Most Serious Case Reviews into child deaths in Birmingham, including those dealing with tots Khyra Ishaq and Keanu Williams, identified a chronic lack of joined up working by the council, police, schools and the NHS. Children at risk were simply slipping through the net and dying because the agencies did not talk to each other.

The new strategy will revolve around an integrated commissioning board bringing together every public agency that has an involvement with children. The board will operate through 10 hubs based on Birmingham’s district committees and will be overseen by councilors.

Sir Albert said the aim was to remove children’s social care from its “silo existence” and introduce an integrated service focusing on “the entire life journey of a child”.

Two major reviews, funded by Capita, will examine the future of education and early years’ services.

In addition, the Labour-led council has identified a one-off £10 million contribution to address historic under-funding of children’s services as well as a £6 million a year budget increase.

Sir Albert denied that the integrated approach was a new version of previous improvement plans, which have all stressed the need for multi-agency working. He also said that the latest recovery plan would be the last opportunity for the council to convince the Government that it was on the right track.

He said: “I believe this plan is dramatically different. We are setting out our stall for the Le Grand team and there is a very clear view of what it is we are trying to do.

“We have had a silo-based approach in the past with the children’s safeguarding part of the directorate trying to go it alone. That hasn’t worked.

“We need to engage with schools, with health visitors, with the NHS and with the police as well as universities and the Children’s Society.”

Two of the trio of experts due in Birmingham next month  – Professor Le Grand and Alan Wood, director of children’s services at Hackney – produced a report for Mr Gove criticising a “culture of failure” at Doncaster children’s services. Mr Gove subsequently agreed to hand responsibility for the service to an independent trust.

Professor Le Grand and Mr Wood will be joined in Birmingham by Isabelle Trowler, the chief social worker.

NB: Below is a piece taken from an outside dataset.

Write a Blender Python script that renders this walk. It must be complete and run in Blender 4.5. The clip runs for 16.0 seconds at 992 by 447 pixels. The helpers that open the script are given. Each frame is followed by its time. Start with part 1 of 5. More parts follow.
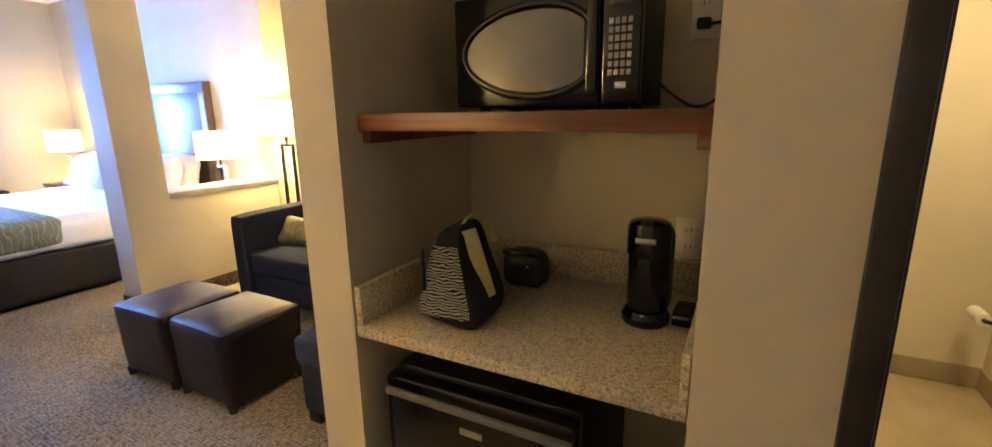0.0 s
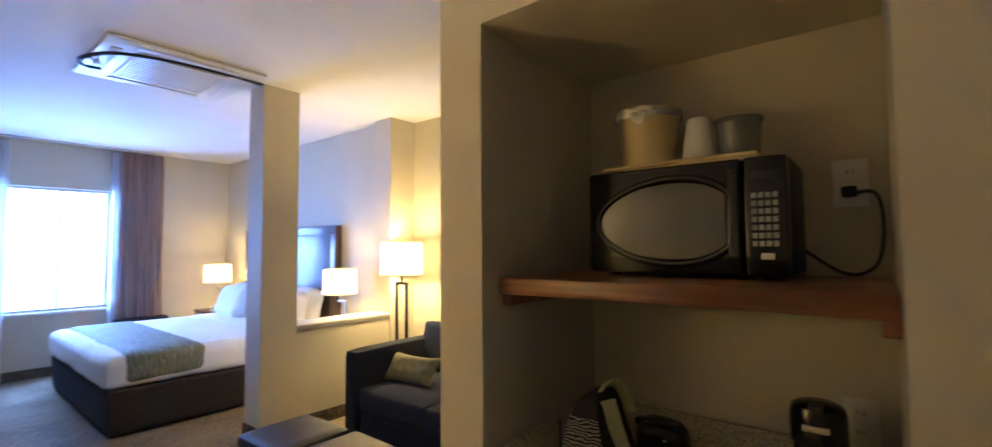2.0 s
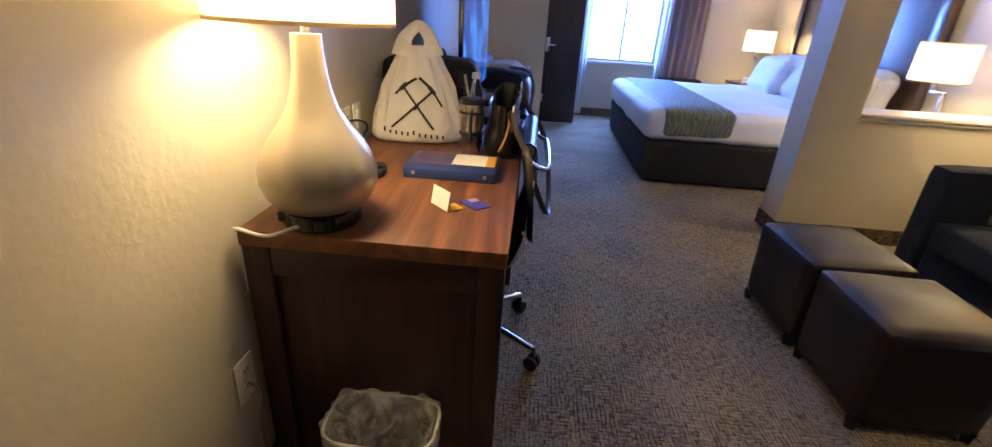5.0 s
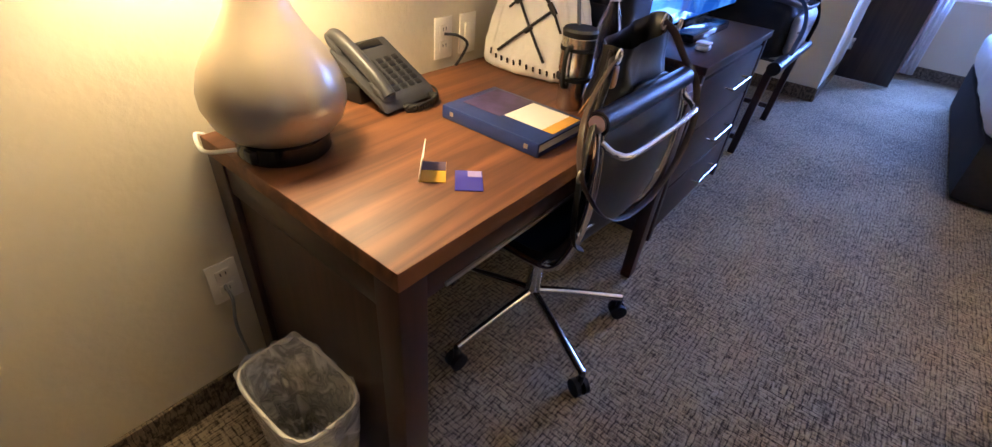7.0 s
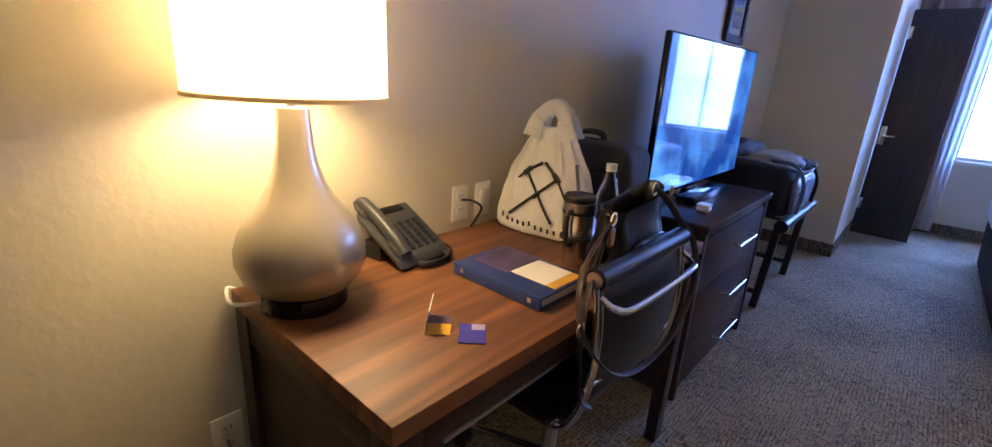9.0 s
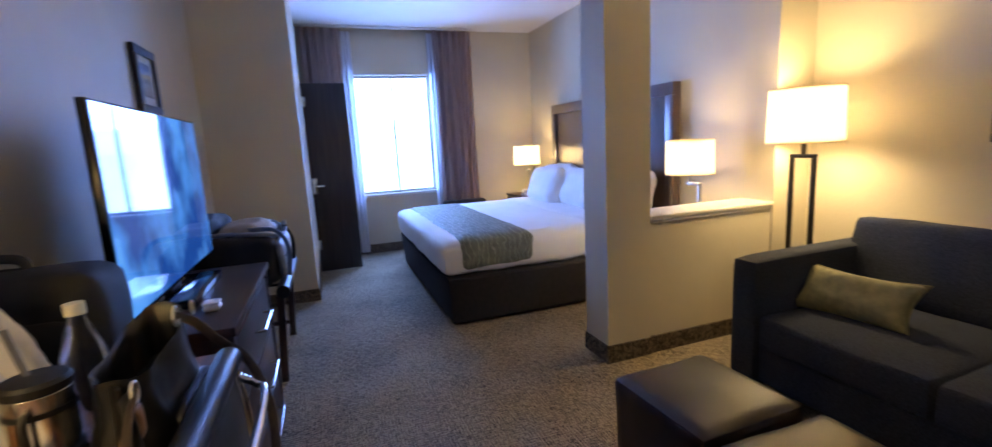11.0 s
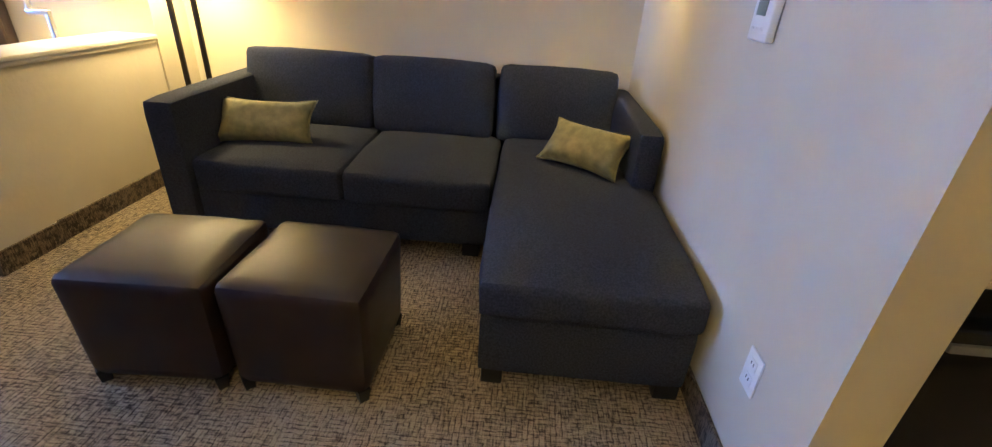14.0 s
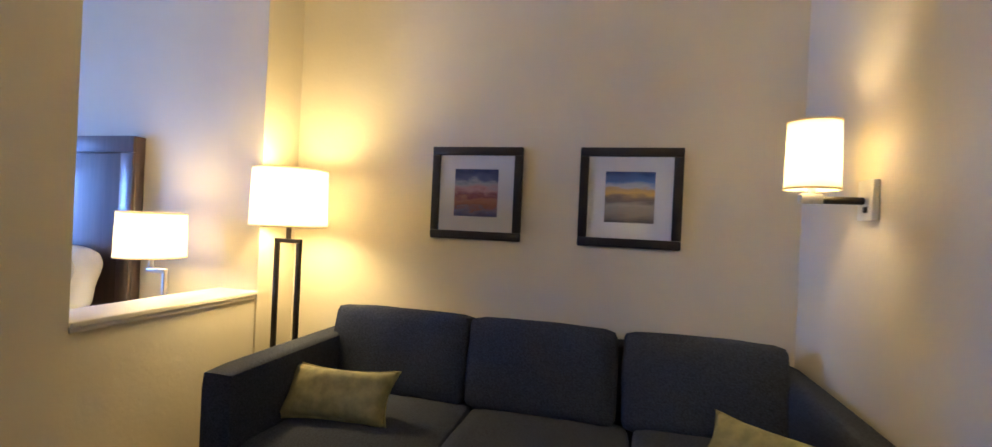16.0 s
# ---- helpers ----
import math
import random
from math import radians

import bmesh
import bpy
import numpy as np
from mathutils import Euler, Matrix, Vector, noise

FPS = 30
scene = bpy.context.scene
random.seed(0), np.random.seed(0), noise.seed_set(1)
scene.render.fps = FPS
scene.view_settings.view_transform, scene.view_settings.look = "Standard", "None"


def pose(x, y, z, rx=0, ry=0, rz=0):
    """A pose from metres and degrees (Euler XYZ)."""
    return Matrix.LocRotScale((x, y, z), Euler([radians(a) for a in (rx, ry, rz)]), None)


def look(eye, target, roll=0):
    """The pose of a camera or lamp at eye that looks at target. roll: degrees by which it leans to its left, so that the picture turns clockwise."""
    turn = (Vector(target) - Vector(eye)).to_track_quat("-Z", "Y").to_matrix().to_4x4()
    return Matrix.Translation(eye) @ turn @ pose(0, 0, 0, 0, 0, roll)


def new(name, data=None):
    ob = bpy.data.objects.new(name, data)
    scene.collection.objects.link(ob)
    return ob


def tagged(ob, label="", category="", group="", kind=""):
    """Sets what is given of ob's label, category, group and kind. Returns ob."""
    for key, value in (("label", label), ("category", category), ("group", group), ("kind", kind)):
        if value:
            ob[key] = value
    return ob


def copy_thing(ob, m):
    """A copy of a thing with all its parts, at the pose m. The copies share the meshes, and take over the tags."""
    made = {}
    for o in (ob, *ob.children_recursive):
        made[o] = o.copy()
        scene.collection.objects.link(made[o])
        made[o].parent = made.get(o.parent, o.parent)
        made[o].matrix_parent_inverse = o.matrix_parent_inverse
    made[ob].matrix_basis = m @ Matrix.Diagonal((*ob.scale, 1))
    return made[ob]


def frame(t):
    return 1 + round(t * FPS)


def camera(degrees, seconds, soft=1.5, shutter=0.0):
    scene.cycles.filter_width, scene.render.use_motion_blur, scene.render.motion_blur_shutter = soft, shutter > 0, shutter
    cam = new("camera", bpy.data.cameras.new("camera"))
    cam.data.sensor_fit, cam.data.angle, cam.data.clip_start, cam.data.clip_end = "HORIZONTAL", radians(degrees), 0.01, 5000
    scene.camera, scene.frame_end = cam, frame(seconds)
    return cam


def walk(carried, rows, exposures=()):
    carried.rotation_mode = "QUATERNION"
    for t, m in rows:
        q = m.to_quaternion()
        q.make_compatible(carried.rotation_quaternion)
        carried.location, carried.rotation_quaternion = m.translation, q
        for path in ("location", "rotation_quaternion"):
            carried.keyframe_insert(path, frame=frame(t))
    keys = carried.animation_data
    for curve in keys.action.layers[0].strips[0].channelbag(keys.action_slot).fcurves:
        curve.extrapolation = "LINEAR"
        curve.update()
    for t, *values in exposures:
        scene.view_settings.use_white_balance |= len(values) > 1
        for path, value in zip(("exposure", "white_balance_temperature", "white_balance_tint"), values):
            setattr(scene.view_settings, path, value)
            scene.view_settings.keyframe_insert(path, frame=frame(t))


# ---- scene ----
cam = camera(92.4, 16.0, soft=1.3, shutter=0.2)
PATH = [
    (0, (0.173, 0.421, 1.333), (-0.741, 2.141, 0.879), -0.9),
    (0.5, (0.151, 0.387, 1.381), (-0.662, 2.203, 1.181), -0.5),
    (1, (0.129, 0.384, 1.415), (-0.648, 2.226, 1.381), -0.6),
    (1.5, (0.115, 0.367, 1.427), (-0.743, 2.172, 1.513), -1.2),
    (2, (0.095, 0.345, 1.409), (-1.153, 1.904, 1.51), -0.4),
    (2.2, (0.084, 0.336, 1.396), (-1.37, 1.707, 1.467), -0.4),
    (2.5, (0.066, 0.33, 1.369), (-1.613, 1.418, 1.377), 0.2),
    (3, (0.039, 0.325, 1.323), (-1.833, 0.988, 1.085), -0.0),
    (3.5, (-0.026, 0.321, 1.282), (-1.911, 0.694, 0.725), -0.8),
    (4, (-0.19, 0.27, 1.263), (-2.06, 0.552, 0.612), 0.7),
    (4.5, (-0.346, 0.262, 1.235), (-2.196, 0.436, 0.495), 2.8),
    (5, (-0.507, 0.398, 1.226), (-2.333, 0.284, 0.417), 3.5),
    (5.2, (-0.575, 0.463, 1.229), (-2.375, 0.19, 0.4), 3.9),
    (7.3, (-1.096, 0.802, 1.218), (-2.344, -0.211, 0.028), 4.9),
    (7.5, (-1.101, 0.828, 1.216), (-2.323, -0.215, 0.025), 4.6),
    (8, (-1.091, 0.852, 1.228), (-2.332, -0.314, 0.178), 4.6),
    (8.2, (-1.083, 0.847, 1.24), (-2.346, -0.408, 0.329), 4.4),
    (10.3, (-1.05, 0.694, 1.264), (-2.982, 0.203, 1.102), -1.3),
    (10.5, (-1.082, 0.651, 1.269), (-3.066, 0.494, 1.076), -1.6),
    (11, (-1.28, 0.616, 1.258), (-3.141, 1.269, 0.926), -3.1),
    (11.5, (-1.364, 0.558, 1.25), (-2.835, 1.828, 0.779), -2.9),
    (12, (-1.383, 0.511, 1.232), (-2.339, 2.154, 0.613), -1.3),
    (12.5, (-1.375, 0.513, 1.213), (-1.909, 2.28, 0.442), 1.0),
    (13, (-1.365, 0.511, 1.214), (-1.623, 2.286, 0.329), 2.3),
    (13.5, (-1.378, 0.514, 1.205), (-1.459, 2.269, 0.25), 4.0),
    (14, (-1.394, 0.516, 1.208), (-1.467, 2.29, 0.287), 3.8),
    (14.5, (-1.404, 0.574, 1.225), (-1.523, 2.461, 0.573), 2.8),
    (15, (-1.414, 0.739, 1.246), (-1.599, 2.691, 0.853), 2.4),
    (15.5, (-1.444, 0.901, 1.262), (-1.745, 2.872, 1.106), 2.3),
    (16, (-1.575, 1.028, 1.237), (-2.077, 2.964, 1.235), 2.6),
]
EXPOSURE = [(0, 1.0, 6600, 9), (0.5, 0.6, 6500, 8), (1, 0.35, 6400, 7), (1.5, 0.2, 6300, 6), (2.5, 0.05, 6300, 9), (3, -0.25, 6100, 12), (3.5, -0.2, 5900, 11), (4.5, -0.15, 5850, 13), (5.2, -0.1, 5800, 15), (7.3, 0.35, 5800, 17), (8.2, 0.30, 5750, 18), (10.3, -1.35, 6600, 16), (10.5, -1.35, 6600, 16), (11, -0.4, 6400, 12), (11.5, -0.05, 6900, 13), (12, 0.1, 7500, 12), (12.5, 0.2, 7300, 11), (13, 0.35, 7000, 8), (13.5, 0.5, 6550, 4), (14, 0.45, 6300, 4), (14.5, 0.25, 6300, 5), (15, 0.05, 6500, 7), (16, -0.16, 6250, 6)]
walk(cam, [(t, look(eye, target, roll)) for t, eye, target, roll in PATH], EXPOSURE)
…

Birmingham children’s social services have been under “special measures” and working to Government-approved improvement plans for more than four years, but the department is still ranked as inadequate. Earlier this year Ofsted’s chief inspector of schools Sir Michael Wilshire, branded Birmingham one of the worst places in the developed world for children to grow up in.

The prospect of Mr Gove deciding in the run up to next May’s municipal elections to remove social services from the local authority’s control has alarmed members  of the council’s controlling Labour group. Chamberlain News reported earlier this month that Sir Albert had been working on a plan to transfer children’s services to an independent trust – a project abandoned after the visit by Professor Le Grand and his team was confirmed.

Sir Albert told the Labour group that he was no longer considering the independent trust option since he hoped to persuade Children’s Minister Ed Timpson that the council has a recovery plan in place capable of turning around children’s care.

He was confident of persuading three experts appointed by Mr Timpson that improvements to services for vulnerable youngsters are in place and that progress is being made.

Mr Timpson has asked for a report from Professor Le Grand advising him whether the council’s improvement plans are sufficient and “what alternatives might be appropriate”.

Sir Albert and Mr Hay made it clear today that they had rejected proposals to split up Birmingham social services into three or four separate units. Plans to establish a trust were also rejected.

Mr Hay said he believed staff morale at children’s services had turned the corner.

More social workers are being recruited and about 10 employees who handed their notices in had been persuaded to stay on.

“We have an approach of honesty and integrity. We are involved in a major transformation programme. This is a fundamental break with the past,” Mr Hay added.